To be an immigrant is to be scorned by popular prejudice but valorized in historical myths. Societies wrap immigration in the romance of discovery and opportunity so as to imagine themselves inclusive and tolerant. The experience of immersion abroad does entail many delights but also an inescapable undercurrent of alienation, vulnerability, and insecurity, even for the most privileged. Our request for permanent residency might not be granted, after all. One ponders scenarios in which the family might have to buy steerage tickets, like peasants from Naples, Danzig, or Kiev in 1900, and head back out onto the waves of the world, seeking a living elsewhere.
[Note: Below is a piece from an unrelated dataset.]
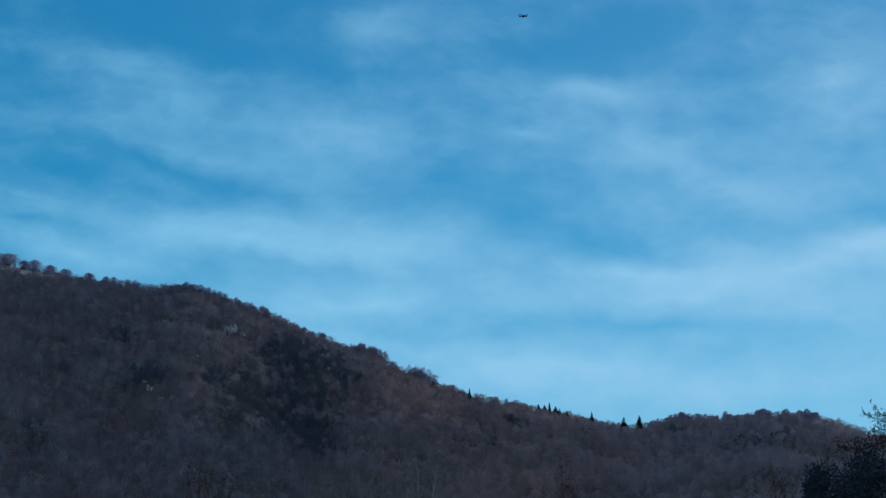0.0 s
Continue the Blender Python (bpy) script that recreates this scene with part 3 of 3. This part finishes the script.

In an “American Labor History” seminar I teach, my students and I discussed the fabled waves of immigration to the United States in its industrial heyday and then, on the last day of class, read a recent article from The New Yorker about fast-food workers’ organizing that profiles a Dominican single mother who works at a McDonald’s in New York. I imagine myself her: bare wages, fluent only in Spanish, my children born in America, my green card requiring renewal. The worries would run so deep.
Citizenship is one solution. If granted permanent residency, we could become dual citizens by applying for British naturalization. Increasing numbers of American expats all over the world are taking an even more radical step: repudiating their American citizenship altogether. Many are doing so because of changes in U.S. financial-reporting laws that make international financial institutions disinclined to accept American customers, and which create onerous filing burdens for Americans abroad. Those are the result of an inane new American law that ensnares ordinary professionals much more than the rich who are its intended aim. So much for globalism’s withering state.
I will neither adopt British citizenship nor renounce American citizenship. I am an American in Britain, teaching America to Britons. There is a symmetry to it—and so to our fifth-anniversary plans. As we await a decision on our immigrant status, we mark the memory of our arrival by heading to Wales once again, to lease a small, ancient farmhouse in the foothills of Cadair Idris.